GSMer devotes to identify genome-specific markers (GSMs) from currently sequenced microbial genomes using a k-mer based approach. Explored GSMs could be used to identify microbial strains/species in metagenomes, especially in human microbiome where many reference genomes are available. Two different levels of GSMs, including strain-specific and species-specifc GSMs are currently supported.
####Citation:
#####Qichao Tu, Zhili He and Jizhong Zhou. “Strain/Species identification in metagenomes using genome-specific markers.” Nucleic Acids Research 2014; doi: 10.1093/nar/gku138

Species-specific GSMs: 2,005 species (4,933 strains).
Strain-specific GSMs: 4,088 strains
Full list of included microbial strains:
- Third party programs:
* NCBI BLAST (megablast+formatdb)
ftp://ftp.ncbi.nih.gov/blast/executables/release/2.2.26/ncbi.tar.gz
* KMER (meryl+mapMers)
http://kmer.sourceforge.net
- Perl libraries:
* Bio::SeqIO (bioperl)
* Getopt::Long
* Parallel:ForkManager
* String::Random
This tutorial shows how to identify GSMs for E.coli O157 with E.coli K12 genome as alien.

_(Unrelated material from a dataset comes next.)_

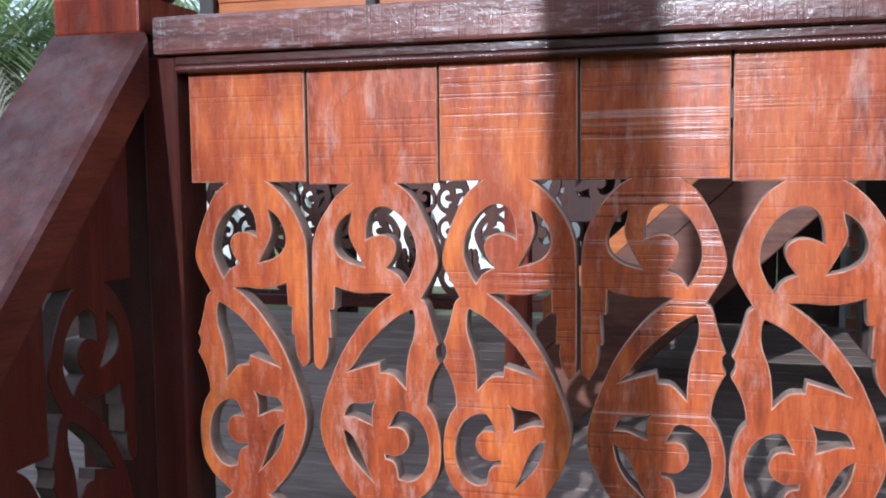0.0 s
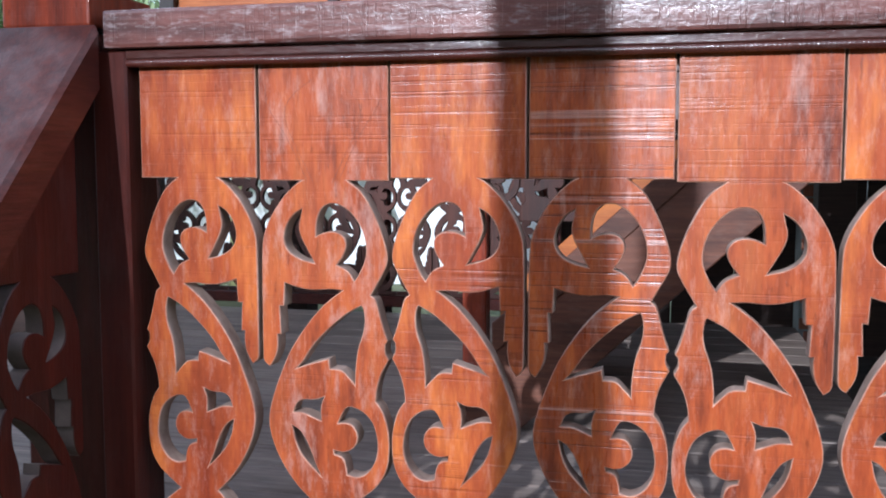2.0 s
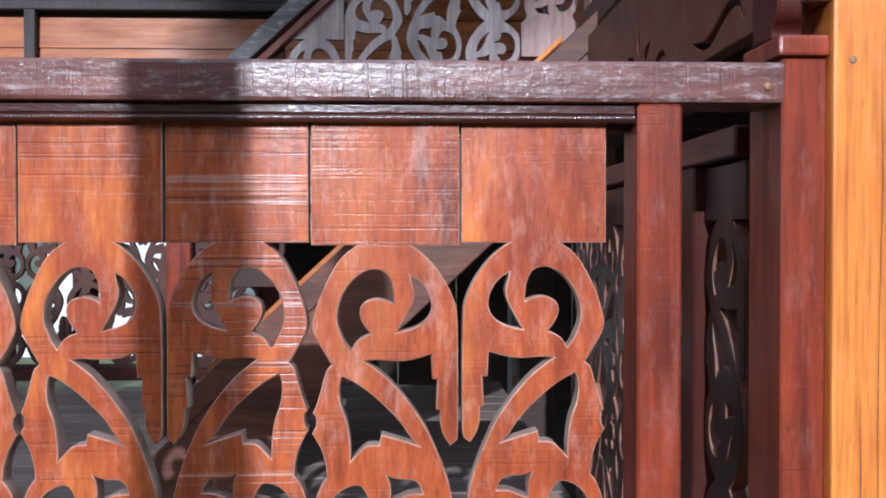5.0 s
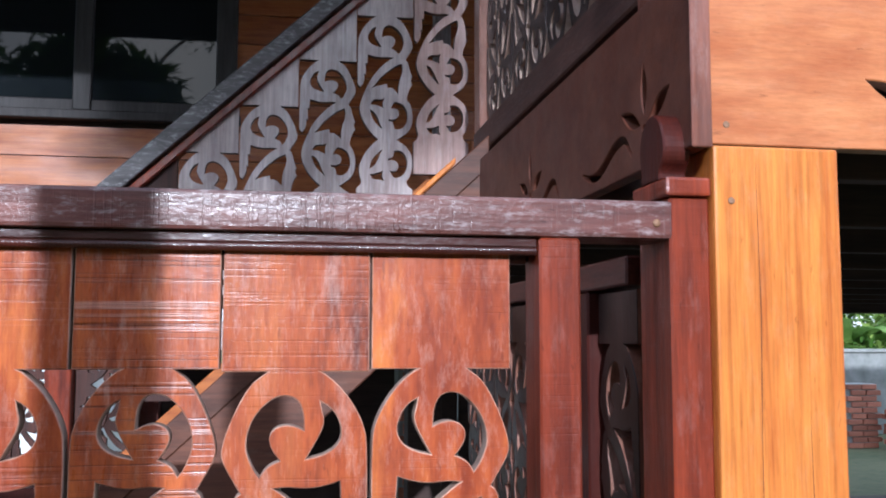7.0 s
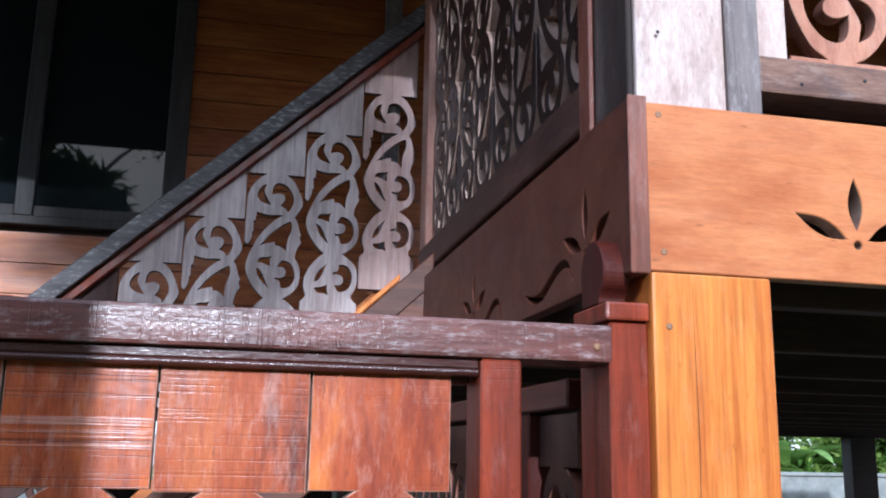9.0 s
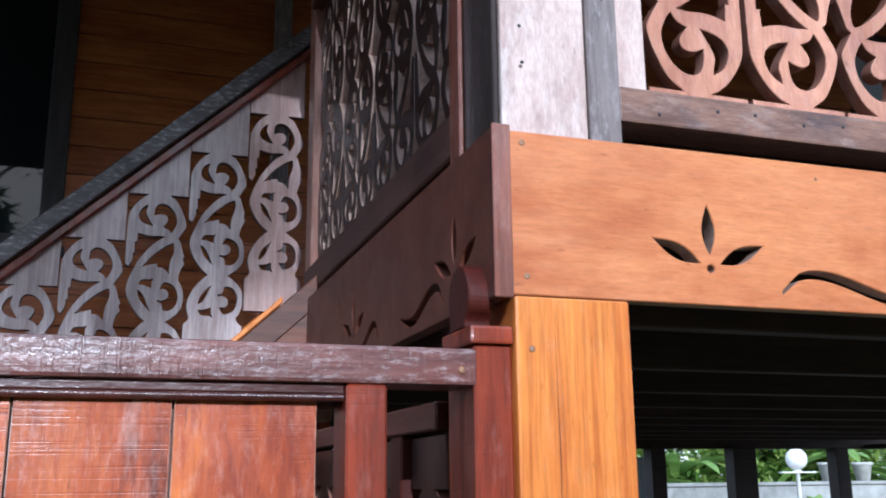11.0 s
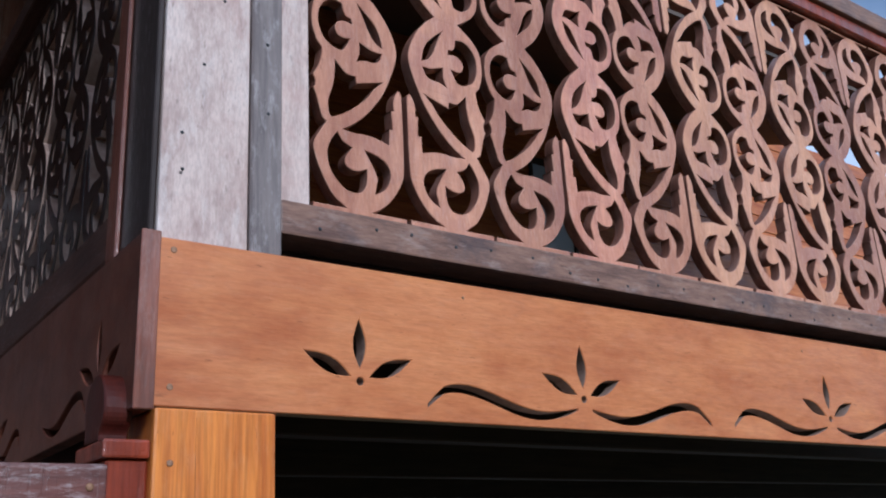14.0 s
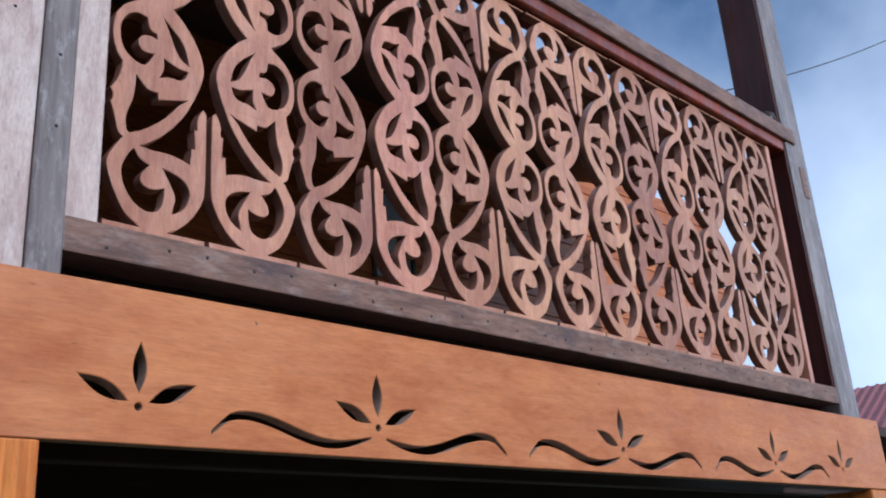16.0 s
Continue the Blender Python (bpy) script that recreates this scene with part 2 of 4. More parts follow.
M_rail = wood("worn_red_brown_rail", (0.20, 0.072, 0.056), (0.055, 0.018, 0.015), 'x', rough=0.42, coat=1.0, coat_rough=0.22, bump=0.8, grime=0.6, grime_col=(0.05, 0.03, 0.03), pale=0.65, pale_col=(0.46, 0.38, 0.37), pale_scale=85.0, vary=0.1, saw=0.2, saw_axis='x', fleck=0.5)
M_stile = wood("worn_red_stile", (0.27, 0.042, 0.014), (0.09, 0.014, 0.007), 'z', rough=0.5, coat=0.8, coat_rough=0.16, bump=0.6, grime=0.5, grime_col=(0.07, 0.02, 0.012), pale=0.16, fleck=0.4, pale_col=(0.36, 0.22, 0.19), pale_scale=50.0, vary=0.1, saw=0.15)
M_darkred = wood("dark_red_varnish", (0.095, 0.021, 0.014), (0.04, 0.009, 0.007), 'y', rough=0.45, coat=0.55, coat_rough=0.2, bump=0.5, grime=0.3, grime_col=(0.035, 0.012, 0.011), pale=0.08, pale_col=(0.2, 0.12, 0.11), pale_scale=90.0, vary=0.1, scale=1.8, streak=0.6, fleck=0.3)
M_darkredz = wood("dark_red_varnish_upright", (0.07, 0.012, 0.007), (0.028, 0.006, 0.0045), 'z', rough=0.5, coat=0.35, coat_rough=0.16, bump=0.5, grime=0.3, pale=0.06, pale_col=(0.25, 0.16, 0.15), vary=0.2, fleck=0.3)
M_orange = wood("orange_varnished_post", (0.68, 0.235, 0.042), (0.43, 0.115, 0.021), 'z', rough=0.42, bump=0.45, coat=0.35, coat_rough=0.3, grime=0.25, grime_col=(0.34, 0.10, 0.03), pale=0.12, pale_col=(0.6, 0.42, 0.25), pale_scale=60.0, vary=0.1, fleck=0.4, streak=0.6, scale=1.3, stretch=0.04)
M_fascia = wood("brown_varnished_fascia", (0.58, 0.222, 0.082), (0.40, 0.122, 0.041), 'x', rough=0.48, coat=0.35, coat_rough=0.36, grime=0.55, grime_col=(0.34, 0.085, 0.026), pale=0.08, pale_col=(0.6, 0.42, 0.3), pale_scale=60.0, vary=0.05, fleck=0.45, scale=1.3, streak=0.3, blotch=0.65, stretch=0.16, bump=0.4)
# darker copy of the front fascia: this side's shade is in the colour
M_sidefascia = wood("shade_dark_side_fascia", (0.125, 0.041, 0.023), (0.07, 0.022, 0.014), 'y', rough=0.4, coat=0.3, coat_rough=0.35, grime=0.3, vary=0.05, scale=0.7)
M_upost = wood("greyed_pinkish_post", (0.64, 0.51, 0.45), (0.38, 0.27, 0.235), 'z', rough=0.65, scale=1.6, stretch=0.3, blotch=0.65, fleck=0.35, grime=0.6, grime_col=(0.42, 0.24, 0.2), pale=0.55, pale_col=(0.72, 0.66, 0.62), vary=0.05)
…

A total of seven steps are required for GSM identification, and need to run one by one. For details of all available options, please run perl GSMer.pl -m help.
- Testing files:
* O157.gbk: E.coli O157 genomes in genbank format, four differet strains were included (i.e. O157:H7 EC4115, O157:H7 EDL933, O157:H7 TW14359, and O157:H7 Sakai).

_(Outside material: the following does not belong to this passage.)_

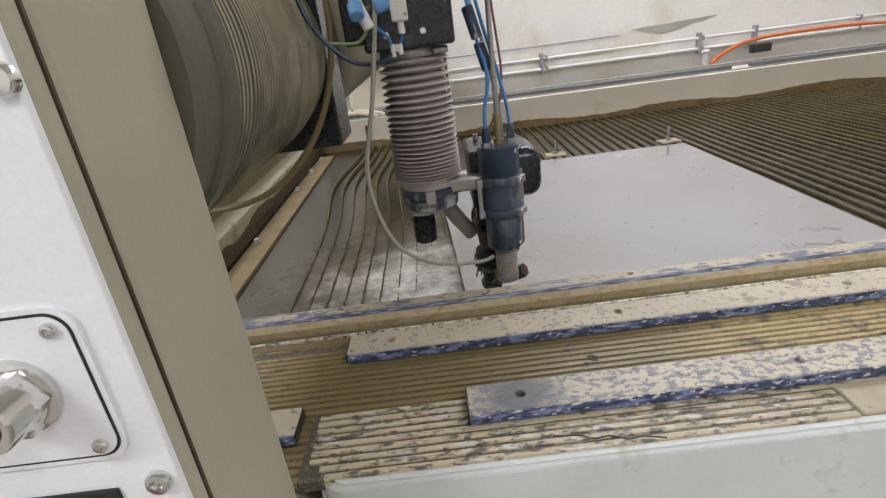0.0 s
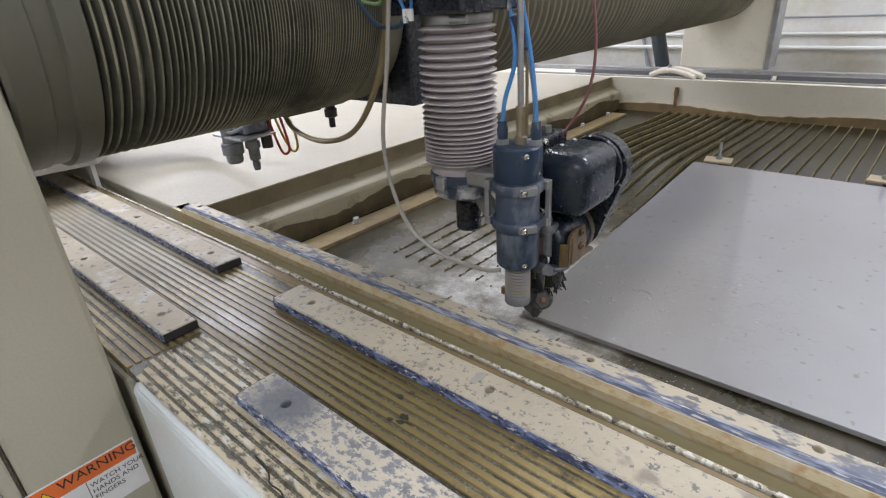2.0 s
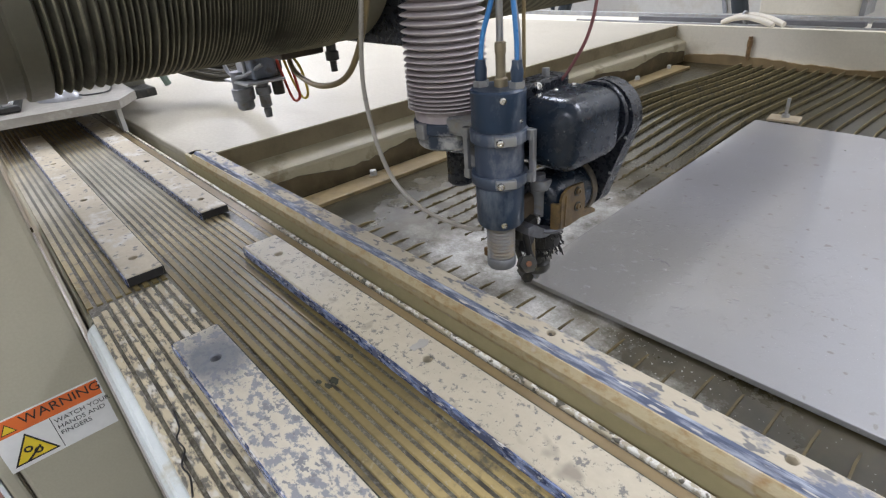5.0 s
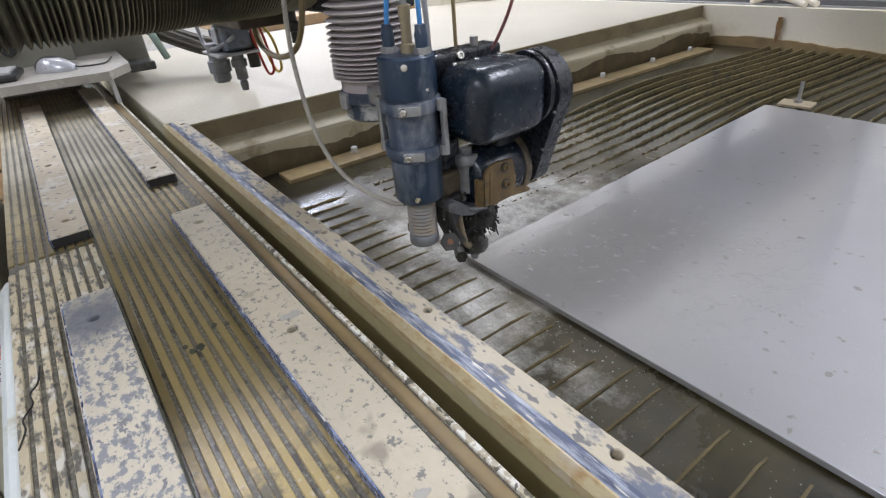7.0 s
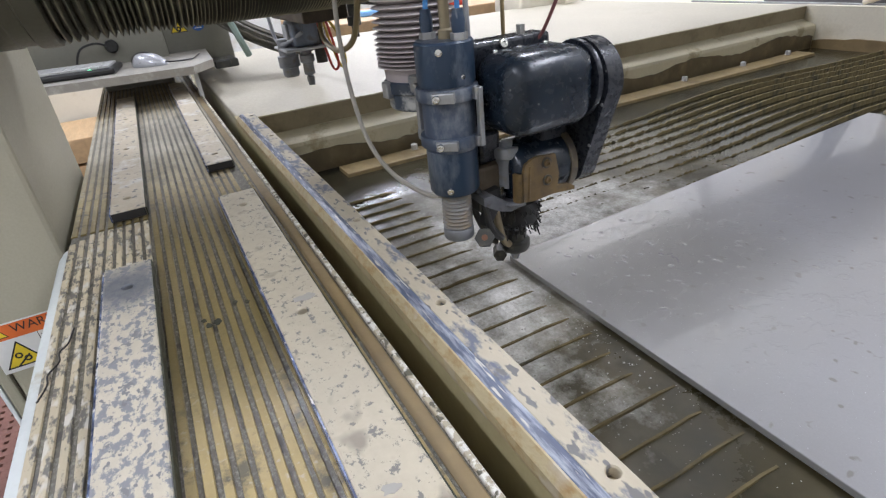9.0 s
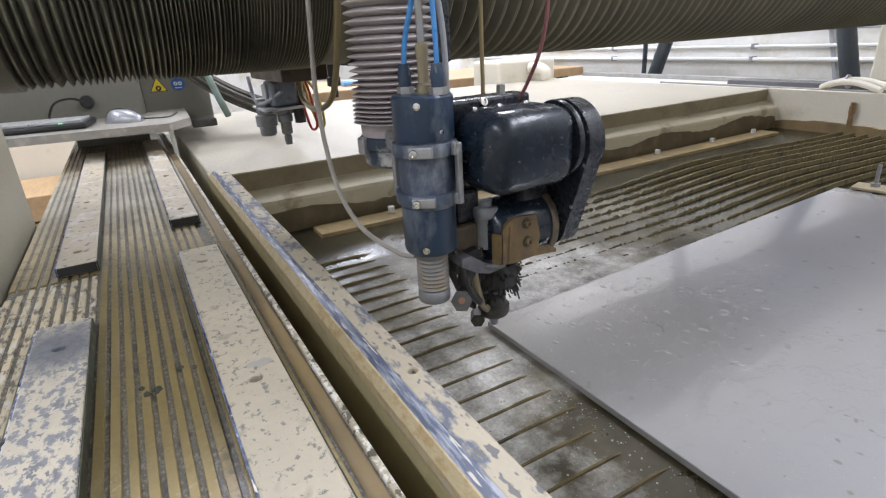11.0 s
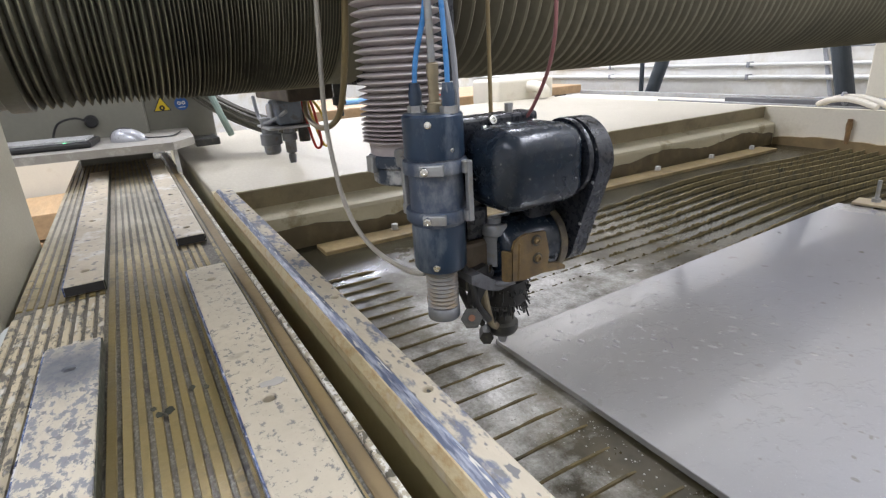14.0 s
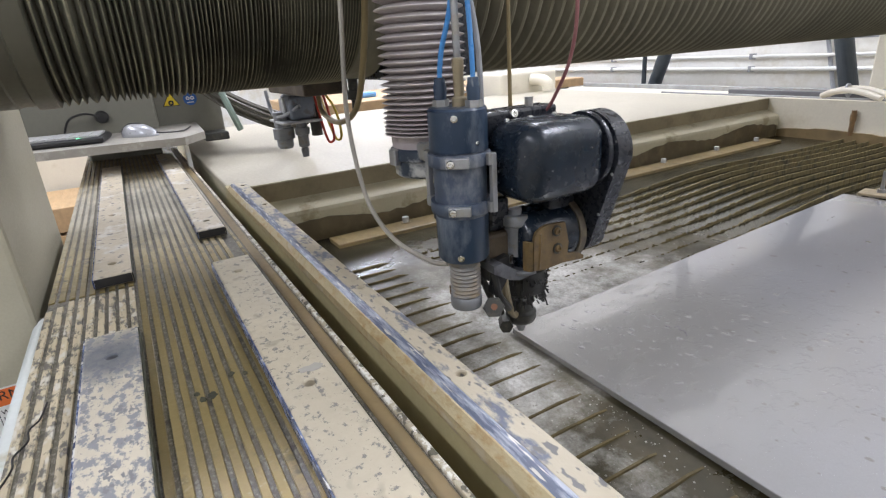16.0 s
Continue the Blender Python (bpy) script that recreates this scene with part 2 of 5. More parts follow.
ceiling_mat = surface("ceiling_paint", (0.7, 0.7, 0.67), 0.8, vary=0.05)
mat_red = surface("red_brown_rubber", (0.20, 0.085, 0.06), 0.7, vary=0.2, scale=12, grain=150, bump=0.3)
wood = surface("light_wood", (0.48, 0.32, 0.17), 0.5, vary=0.15, scale=6, grain=60, bump=0.15, stretch=(1, 6, 6))
plastic_black = surface("black_plastic", (0.02, 0.02, 0.02), 0.4, vary=0.2)
plastic_grey = surface("grey_plastic", (0.33, 0.34, 0.36), 0.4, vary=0.08)
plastic_white = surface("white_plastic", (0.75, 0.75, 0.72), 0.4, vary=0.05)
blue_tube = surface("blue_tube", (0.06, 0.25, 0.58), 0.3, vary=0.1)
clear_tube = surface("milky_tube", (0.40, 0.375, 0.325), 0.3, vary=0.12, scale=30)
brown_tube = surface("ochre_tube", (0.25, 0.19, 0.09), 0.4, vary=0.15)
red_tube = surface("dull_red_tube", (0.25, 0.10, 0.10), 0.4, vary=0.1)
red_wire = surface("red_wire", (0.5, 0.05, 0.03), 0.4)
yellow_wire = surface("yellow_wire", (0.55, 0.40, 0.05), 0.4)
light_blue = surface("light_blue_plastic", (0.16, 0.38, 0.72), 0.35, vary=0.1)
green_wire = surface("green_wire", (0.25, 0.38, 0.15), 0.5)
orange = surface("orange_plastic", (0.75, 0.16, 0.03), 0.4, vary=0.08)
yellow = surface("yellow_vinyl", (0.80, 0.60, 0.03), 0.4, vary=0.05)
ink = surface("black_ink", (0.015, 0.015, 0.015), 0.5, vary=0.1, bump=0)
label_white = surface("white_vinyl", (0.78, 0.78, 0.76), 0.4, vary=0.03, bump=0)
label_blue = surface("blue_vinyl", (0.03, 0.12, 0.40), 0.4, vary=0.05, bump=0)
dark_blue_steel = surface("dark_steel_paint", (0.03, 0.04, 0.05), 0.4, vary=0.2)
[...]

* k12.fa: E.coli K-12 substr. W3110 genome in fatsa format. This genome will be used alien genome, resulting in O157-specific GSMs, which would not be found in the K-12 genome.
- Steps to run:
0. Check the Configuration.pm file, and set tax level at 1, which represents strain level. Make sure all other program path and GSM criteria are correct.
1. `perl GSMer.pl -m splitgbk -i O157.gbk`
This step split the O157.gbk file into four gbk files representing the four O157 strains. Four gbk files will be generated in a gbk directory. A strain.list file will also be generated in the working directory.
2. `GSMer.pl -m makeblastdb -f1 k12.fa`
This step create a blast database file from all the four gbk files in the gbk directory, as well as the K-12 genome.
3. `perl GSMer.pl -m makekmerdb -f1 k12.fa`
This step create a k-mer database for all O157 genomes and k-12 genome. K-mers that show up in >=2 O157 genomes and all k-mers in K-12 genome are extracted for k-mer database construction.
4. `perl GSMer.pl -m getgsm`
This step generate all candidate GSMs for O157 strains.
5. `perl GSMer.pl -m mapgsm`
This step maps the above candidate GSMs to the k-mer database for continuous stretch filtering.
6. `perl GSMer.pl -m blastgsm`
This step performs blast searching unmapped GSMs against the blast database.
7. `perl GSMer.pl -m checkspecificity`
This step filters GSMs based the blast output for continuous stretch and identity with non-target genomes. Four *.out files containing detailed information of O157-specific GSMs will be generated in the GSM output directory specified in the Configuration.pm file.